• [Exercise details] Transcribe the whole listing without a single picture.

• [Given information]
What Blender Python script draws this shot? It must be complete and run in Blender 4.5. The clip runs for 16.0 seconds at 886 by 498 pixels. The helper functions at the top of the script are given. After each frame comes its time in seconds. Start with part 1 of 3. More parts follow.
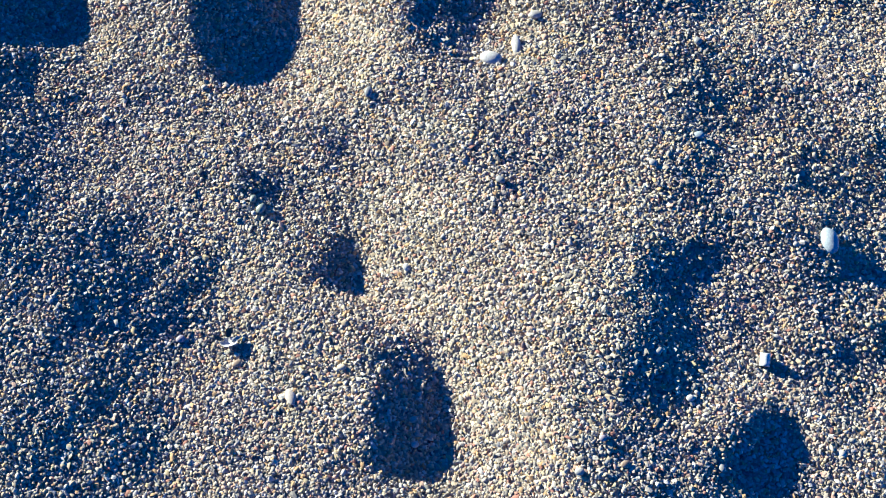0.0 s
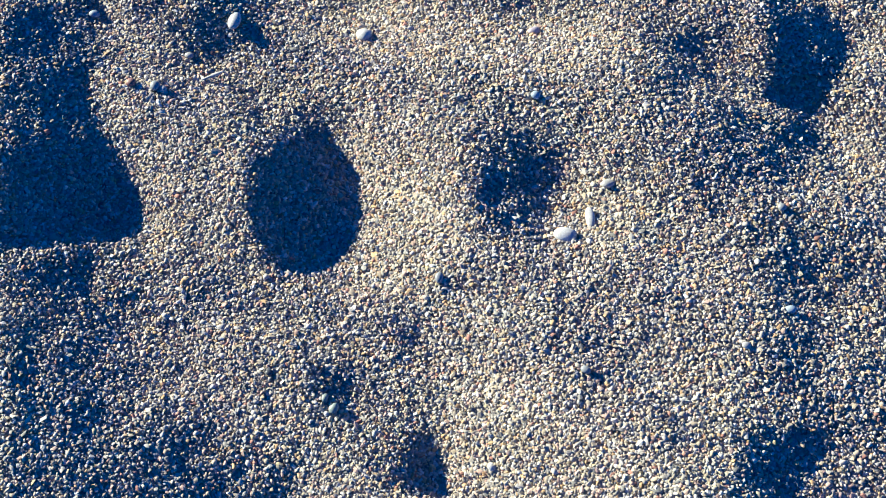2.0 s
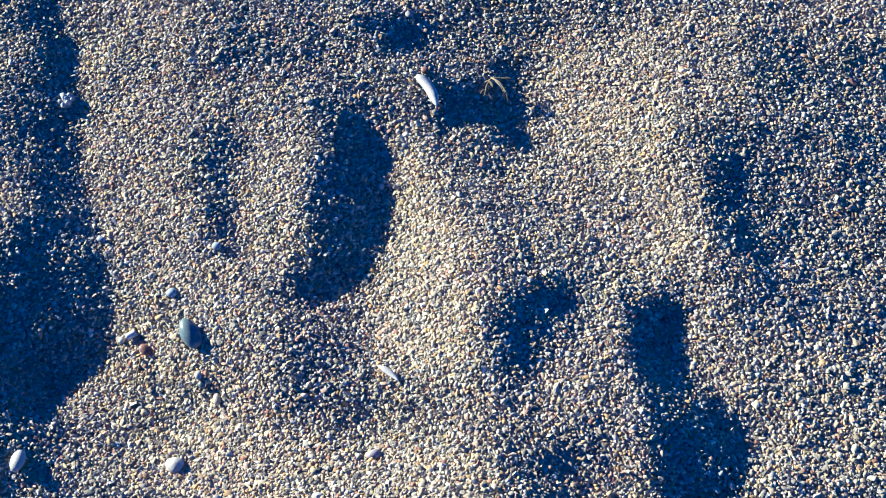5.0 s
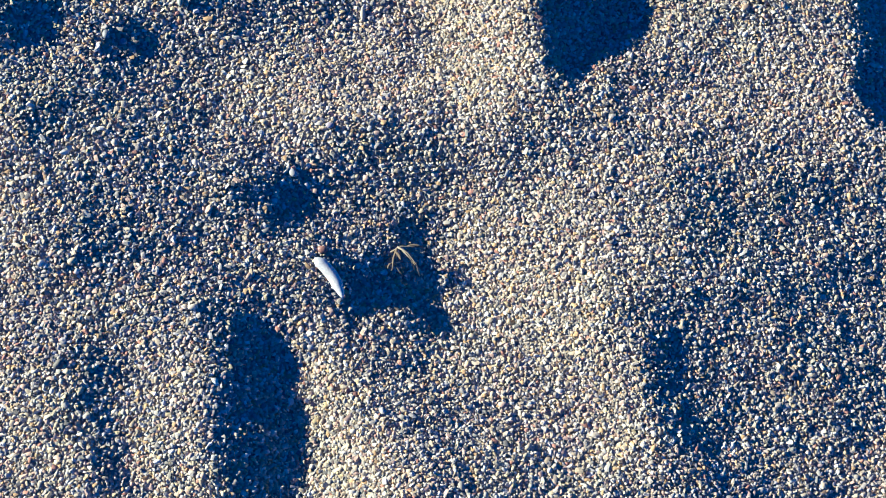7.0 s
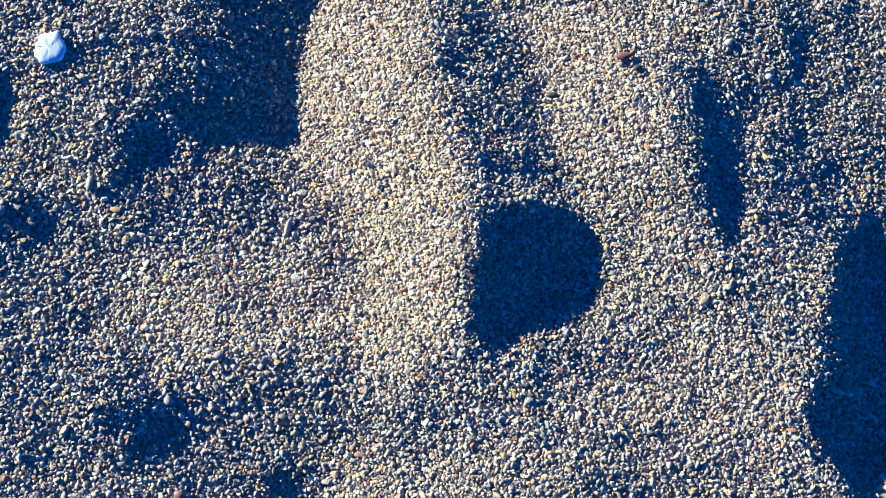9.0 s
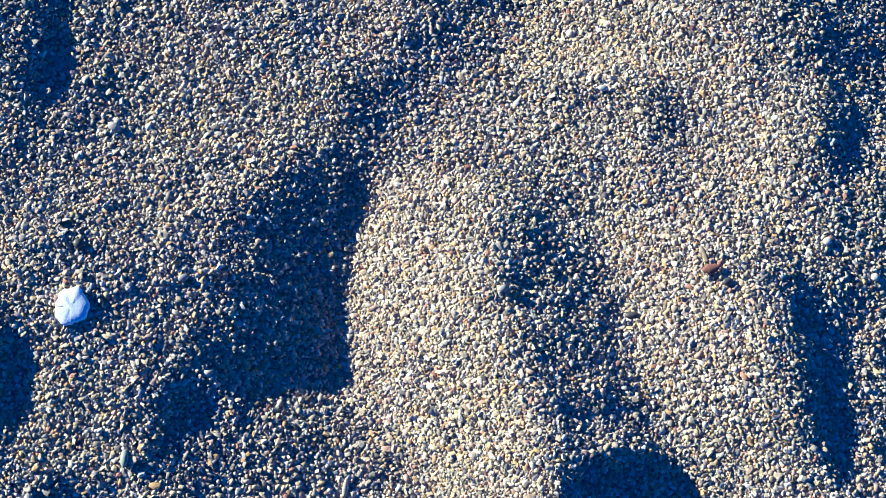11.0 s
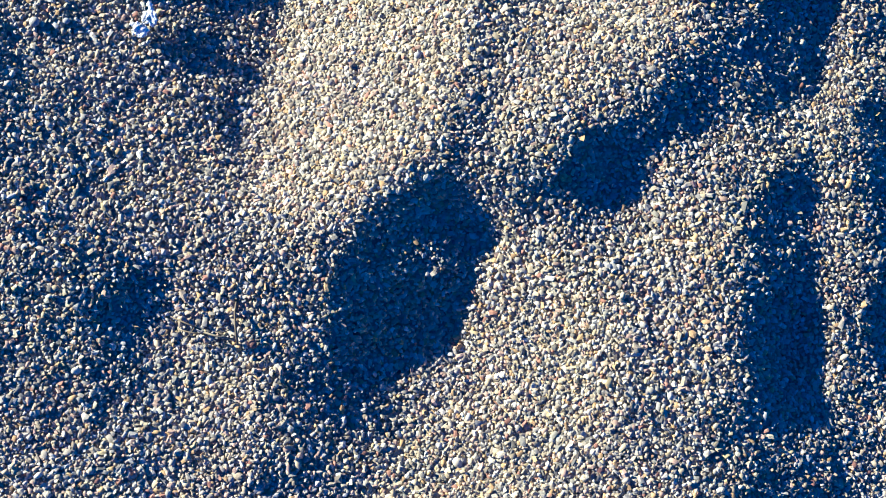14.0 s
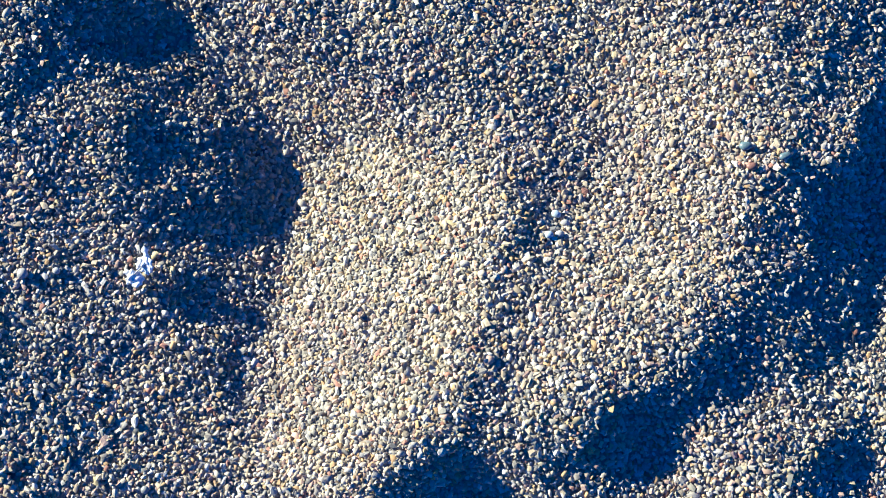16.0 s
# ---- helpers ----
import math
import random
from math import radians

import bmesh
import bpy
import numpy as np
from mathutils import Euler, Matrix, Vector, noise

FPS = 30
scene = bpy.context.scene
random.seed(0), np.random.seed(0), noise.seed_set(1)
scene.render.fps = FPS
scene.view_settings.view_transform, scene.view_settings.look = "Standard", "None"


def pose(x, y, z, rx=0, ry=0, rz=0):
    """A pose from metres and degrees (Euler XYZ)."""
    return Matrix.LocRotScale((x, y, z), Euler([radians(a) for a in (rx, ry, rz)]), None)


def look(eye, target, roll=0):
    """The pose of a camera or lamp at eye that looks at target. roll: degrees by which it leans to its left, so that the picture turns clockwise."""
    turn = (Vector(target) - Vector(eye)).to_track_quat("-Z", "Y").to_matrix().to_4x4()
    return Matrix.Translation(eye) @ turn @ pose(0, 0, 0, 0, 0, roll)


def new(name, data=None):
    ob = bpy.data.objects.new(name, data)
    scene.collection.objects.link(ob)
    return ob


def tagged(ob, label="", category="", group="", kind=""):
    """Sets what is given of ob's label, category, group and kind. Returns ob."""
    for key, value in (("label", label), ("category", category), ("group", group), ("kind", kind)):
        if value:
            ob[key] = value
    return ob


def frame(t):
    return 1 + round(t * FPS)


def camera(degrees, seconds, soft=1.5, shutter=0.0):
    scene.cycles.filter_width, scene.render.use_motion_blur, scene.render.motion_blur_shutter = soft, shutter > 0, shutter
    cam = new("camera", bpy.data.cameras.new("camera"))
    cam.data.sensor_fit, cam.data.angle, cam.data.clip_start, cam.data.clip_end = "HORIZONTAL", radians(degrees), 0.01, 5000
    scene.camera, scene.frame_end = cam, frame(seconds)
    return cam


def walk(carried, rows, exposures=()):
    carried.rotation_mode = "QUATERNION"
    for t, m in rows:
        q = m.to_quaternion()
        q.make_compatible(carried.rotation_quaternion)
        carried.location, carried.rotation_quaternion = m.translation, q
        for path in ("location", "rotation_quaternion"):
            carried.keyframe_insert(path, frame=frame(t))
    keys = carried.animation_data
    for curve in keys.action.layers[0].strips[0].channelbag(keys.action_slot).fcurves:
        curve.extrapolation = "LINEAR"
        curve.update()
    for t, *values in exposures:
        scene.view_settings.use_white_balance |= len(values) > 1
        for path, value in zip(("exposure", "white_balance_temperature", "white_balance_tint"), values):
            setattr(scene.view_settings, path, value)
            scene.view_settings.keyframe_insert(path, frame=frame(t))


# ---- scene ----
cam = camera(40.5, 16.0, soft=1.0)
PATH = [
    (0, (0.015, 0.032, 1.329), (-0.005, 0.724, -0.548), 3.2),
    (0.5, (-0.031, 0.085, 1.325), (-0.003, 0.79, -0.546), 5.2),
    (1, (-0.063, 0.126, 1.314), (-0.054, 0.867, -0.543), 2.3),
    (1.5, (-0.082, 0.173, 1.32), (-0.067, 0.909, -0.54), 1.7),
    (2, (-0.077, 0.231, 1.331), (-0.116, 0.965, -0.529), -0.9),
    (2.5, (-0.056, 0.297, 1.318), (-0.134, 1.082, -0.52), 0.2),
    (3, (-0.039, 0.392, 1.317), (-0.14, 1.169, -0.524), 0.6),
    (3.5, (0.01, 0.457, 1.306), (-0.117, 1.27, -0.517), 0.6),
    (4, (0.017, 0.521, 1.301), (-0.061, 1.355, -0.515), 1.3),
    (4.5, (0.039, 0.566, 1.293), (-0.001, 1.438, -0.507), 0.8),
    (5, (0.102, 0.656, 1.239), (0.07, 1.585, -0.531), -3.6),
    (5.2, (0.085, 0.689, 1.256), (0.094, 1.623, -0.513), -4.2),
    (7.3, (0.005, 1.262, 1.277), (0.297, 1.744, -0.642), 22.7),
    (7.5, (0.046, 1.288, 1.268), (0.299, 1.78, -0.654), 21.3),
    (8, (0.114, 1.365, 1.272), (0.341, 1.887, -0.645), 24.5),
    (8.2, (0.136, 1.389, 1.261), (0.357, 1.915, -0.656), 24.8),
    (10.3, (0.22, 1.712, 1.238), (0.358, 2.104, -0.718), 22.5),
    (10.5, (0.175, 1.726, 1.214), (0.364, 2.162, -0.729), 24.8),
    (11, (0.17, 1.825, 1.175), (0.296, 2.256, -0.774), 16.2),
    (11.5, (0.14, 1.94, 1.15), (0.322, 2.338, -0.802), 22.4),
    (12, (0.117, 2.025, 1.128), (0.34, 2.431, -0.818), 24.4),
    (12.5, (0.129, 2.078, 1.137), (0.349, 2.489, -0.808), 23.2),
    (13, (0.185, 2.127, 1.118), (0.356, 2.547, -0.829), 19.0),
    (13.5, (0.241, 2.23, 1.094), (0.381, 2.638, -0.859), 18.0),
    (14, (0.297, 2.336, 1.072), (0.434, 2.674, -0.895), 22.5),
    (14.5, (0.342, 2.39, 1.068), (0.43, 2.73, -0.901), 16.3),
    (15, (0.355, 2.451, 1.066), (0.442, 2.789, -0.903), 17.1),
    (15.5, (0.356, 2.524, 1.058), (0.412, 2.829, -0.918), 12.5),
    (16, (0.333, 2.618, 1.029), (0.378, 2.876, -0.954), 10.2),
]
walk(cam, [(t, look(eye, target, roll)) for t, eye, target, roll in PATH],
     exposures=[(0.0, 2.07, 4400, -12), (16.0, 2.07, 4400, -12)])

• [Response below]
What Blender Python script draws this shot? It must be complete and run in Blender 4.5. The clip runs for 16.0 seconds at 886 by 498 pixels. The helper functions at the top of the script are given. After each frame comes its time in seconds. Start with part 1 of 3. More parts follow.
0.0 s
2.0 s
5.0 s
7.0 s
9.0 s
11.0 s
14.0 s
16.0 s
# ---- helpers ----
import math
import random
from math import radians

import bmesh
import bpy
import numpy as np
from mathutils import Euler, Matrix, Vector, noise

FPS = 30
scene = bpy.context.scene
random.seed(0), np.random.seed(0), noise.seed_set(1)
scene.render.fps = FPS
scene.view_settings.view_transform, scene.view_settings.look = "Standard", "None"


def pose(x, y, z, rx=0, ry=0, rz=0):
    """A pose from metres and degrees (Euler XYZ)."""
    return Matrix.LocRotScale((x, y, z), Euler([radians(a) for a in (rx, ry, rz)]), None)


def look(eye, target, roll=0):
    """The pose of a camera or lamp at eye that looks at target. roll: degrees by which it leans to its left, so that the picture turns clockwise."""
    turn = (Vector(target) - Vector(eye)).to_track_quat("-Z", "Y").to_matrix().to_4x4()
    return Matrix.Translation(eye) @ turn @ pose(0, 0, 0, 0, 0, roll)


def new(name, data=None):
    ob = bpy.data.objects.new(name, data)
    scene.collection.objects.link(ob)
    return ob


def tagged(ob, label="", category="", group="", kind=""):
    """Sets what is given of ob's label, category, group and kind. Returns ob."""
    for key, value in (("label", label), ("category", category), ("group", group), ("kind", kind)):
        if value:
            ob[key] = value
    return ob


def frame(t):
    return 1 + round(t * FPS)


def camera(degrees, seconds, soft=1.5, shutter=0.0):
    scene.cycles.filter_width, scene.render.use_motion_blur, scene.render.motion_blur_shutter = soft, shutter > 0, shutter
    cam = new("camera", bpy.data.cameras.new("camera"))
    cam.data.sensor_fit, cam.data.angle, cam.data.clip_start, cam.data.clip_end = "HORIZONTAL", radians(degrees), 0.01, 5000
    scene.camera, scene.frame_end = cam, frame(seconds)
    return cam


def walk(carried, rows, exposures=()):
    carried.rotation_mode = "QUATERNION"
    for t, m in rows:
        q = m.to_quaternion()
        q.make_compatible(carried.rotation_quaternion)
        carried.location, carried.rotation_quaternion = m.translation, q
        for path in ("location", "rotation_quaternion"):
            carried.keyframe_insert(path, frame=frame(t))
    keys = carried.animation_data
    for curve in keys.action.layers[0].strips[0].channelbag(keys.action_slot).fcurves:
        curve.extrapolation = "LINEAR"
        curve.update()
    for t, *values in exposures:
        scene.view_settings.use_white_balance |= len(values) > 1
        for path, value in zip(("exposure", "white_balance_temperature", "white_balance_tint"), values):
            setattr(scene.view_settings, path, value)
            scene.view_settings.keyframe_insert(path, frame=frame(t))


# ---- scene ----
cam = camera(40.5, 16.0, soft=1.0)
PATH = [
    (0, (0.015, 0.032, 1.329), (-0.005, 0.724, -0.548), 3.2),
    (0.5, (-0.031, 0.085, 1.325), (-0.003, 0.79, -0.546), 5.2),
    (1, (-0.063, 0.126, 1.314), (-0.054, 0.867, -0.543), 2.3),
    (1.5, (-0.082, 0.173, 1.32), (-0.067, 0.909, -0.54), 1.7),
    (2, (-0.077, 0.231, 1.331), (-0.116, 0.965, -0.529), -0.9),
    (2.5, (-0.056, 0.297, 1.318), (-0.134, 1.082, -0.52), 0.2),
    (3, (-0.039, 0.392, 1.317), (-0.14, 1.169, -0.524), 0.6),
    (3.5, (0.01, 0.457, 1.306), (-0.117, 1.27, -0.517), 0.6),
    (4, (0.017, 0.521, 1.301), (-0.061, 1.355, -0.515), 1.3),
    (4.5, (0.039, 0.566, 1.293), (-0.001, 1.438, -0.507), 0.8),
    (5, (0.102, 0.656, 1.239), (0.07, 1.585, -0.531), -3.6),
    (5.2, (0.085, 0.689, 1.256), (0.094, 1.623, -0.513), -4.2),
    (7.3, (0.005, 1.262, 1.277), (0.297, 1.744, -0.642), 22.7),
    (7.5, (0.046, 1.288, 1.268), (0.299, 1.78, -0.654), 21.3),
    (8, (0.114, 1.365, 1.272), (0.341, 1.887, -0.645), 24.5),
    (8.2, (0.136, 1.389, 1.261), (0.357, 1.915, -0.656), 24.8),
    (10.3, (0.22, 1.712, 1.238), (0.358, 2.104, -0.718), 22.5),
    (10.5, (0.175, 1.726, 1.214), (0.364, 2.162, -0.729), 24.8),
    (11, (0.17, 1.825, 1.175), (0.296, 2.256, -0.774), 16.2),
    (11.5, (0.14, 1.94, 1.15), (0.322, 2.338, -0.802), 22.4),
    (12, (0.117, 2.025, 1.128), (0.34, 2.431, -0.818), 24.4),
    (12.5, (0.129, 2.078, 1.137), (0.349, 2.489, -0.808), 23.2),
    (13, (0.185, 2.127, 1.118), (0.356, 2.547, -0.829), 19.0),
    (13.5, (0.241, 2.23, 1.094), (0.381, 2.638, -0.859), 18.0),
    (14, (0.297, 2.336, 1.072), (0.434, 2.674, -0.895), 22.5),
    (14.5, (0.342, 2.39, 1.068), (0.43, 2.73, -0.901), 16.3),
    (15, (0.355, 2.451, 1.066), (0.442, 2.789, -0.903), 17.1),
    (15.5, (0.356, 2.524, 1.058), (0.412, 2.829, -0.918), 12.5),
    (16, (0.333, 2.618, 1.029), (0.378, 2.876, -0.954), 10.2),
]
walk(cam, [(t, look(eye, target, roll)) for t, eye, target, roll in PATH],
     exposures=[(0.0, 2.07, 4400, -12), (16.0, 2.07, 4400, -12)])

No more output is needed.